Lieberman-Cheney Vice Presidential Debate
(October 5, 2000)
MODERATOR: Senator Lieberman, this question to you. Once again in the Middle East, peace talks on the one hand, deadly confrontations on the other, and the flashpoint, Jerusalem, and then there's Syria. Is United States policy what it should be? LIEBERMAN Yes, it is. It has truly pained me in the last week to watch the unrest and the death occurring in the Middle East between the Israelis and the Palestinians. So much work has been done by the people there with the support of this administration. So much progress has been made in the original Oslo agreements between the Israelis, the Palestinians, adopted in 1993, and the peace between Israel and Jordan thereafter. And America has a national strategic interest and principal interest in peace in the Middle East, and Al Gore has played a critical role in advancing that process over the last eight years. What pains me is I watched the unrest in recent days between the Israelis and the Palestinians. That these two peoples have come in some senses, generations forward, centuries forward, in the last seven years. They are so close to a final peace agreement, I hope and pray that the death and unrest in the last week will not create the kinds of scars that make it hard for them to go back to the peace table with American assistance and achieve what I'm convinced the great majority of the Israeli and Palestinian people want, and these people throughout the Middle East, which is peace. Secretary Albright has been in Paris meeting with the prime minister. I hope and pray her mission is successful, that there is a cease fire, and the parties return to the peace table. We've been on a very constructive course in the Middle East, played an unusual, unique role. And I'm convinced that Al Gore and I will continue to do that. I hope I might, through my friendships in Israel and throughout the Arab world, play a unique role in bringing peace to this -- this sacred region of the world.
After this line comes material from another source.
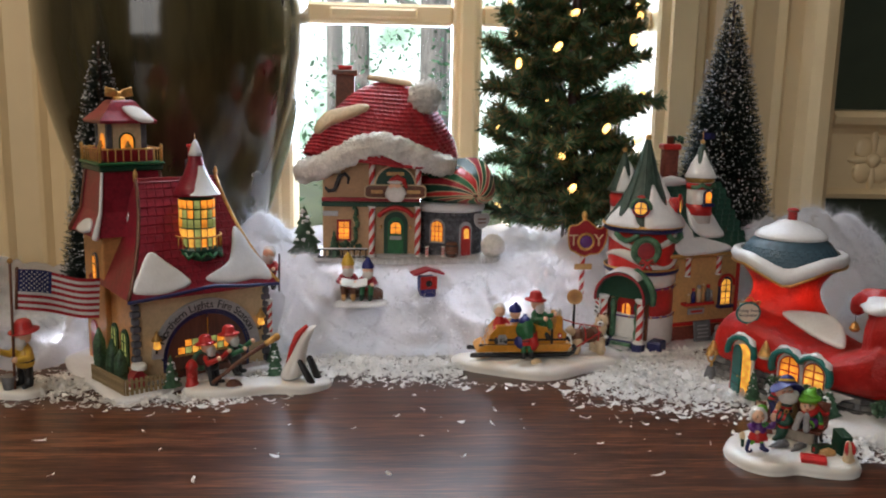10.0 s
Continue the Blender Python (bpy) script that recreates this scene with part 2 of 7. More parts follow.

CHENEY: It has been a difficult area to work in for a long time. Numerous administrations going back to World War II have had to wrestle with the problem of what should happen to the Middle East. We made significant breakthroughs at the end of the Bush administration because of the Gulf War. We had joined together with Arab allies and done enormous damage to the Iraqi armed forces. Iraq was the biggest military threat to Israel. By virtue of the end of the Cold War, the Soviets were no longer a factor. They used to fish in troubled waters whenever they had the opportunity in the Middle East. With the end of the Soviet Union, the implosion of the empire, that created a vacuum and made it easier for us to operate there. We were able to, I think, reassure both Arabs and Israelis would play a major role there. We would deploy forces if we had to to engage in military operations to help our friends. We were able to convene them in a conference. The first time Arab and Israelis sat down face-to-face and began this process of trying to move the peace process forward. I think also a lot of credit goes to some great men like Yitzak Rabin. His tragic passing was a great tragedy for everybody who cares about peace in the Middle East. He was a man who had the military stature to be able to confidently persuade the Israelis to take risks for peace. I think Barak has tried to same thing. I hope that we can get this resolved as soon as possible. My guess is the next administration is going to be the one that is going to have to come to grips with the current state of affairs there. I think it's very important that we have an administration where we have a president with firm leadership who has the kind of track record of dealing straight with people, of keeping his word so friends and allies both respect us and our adversaries fear us.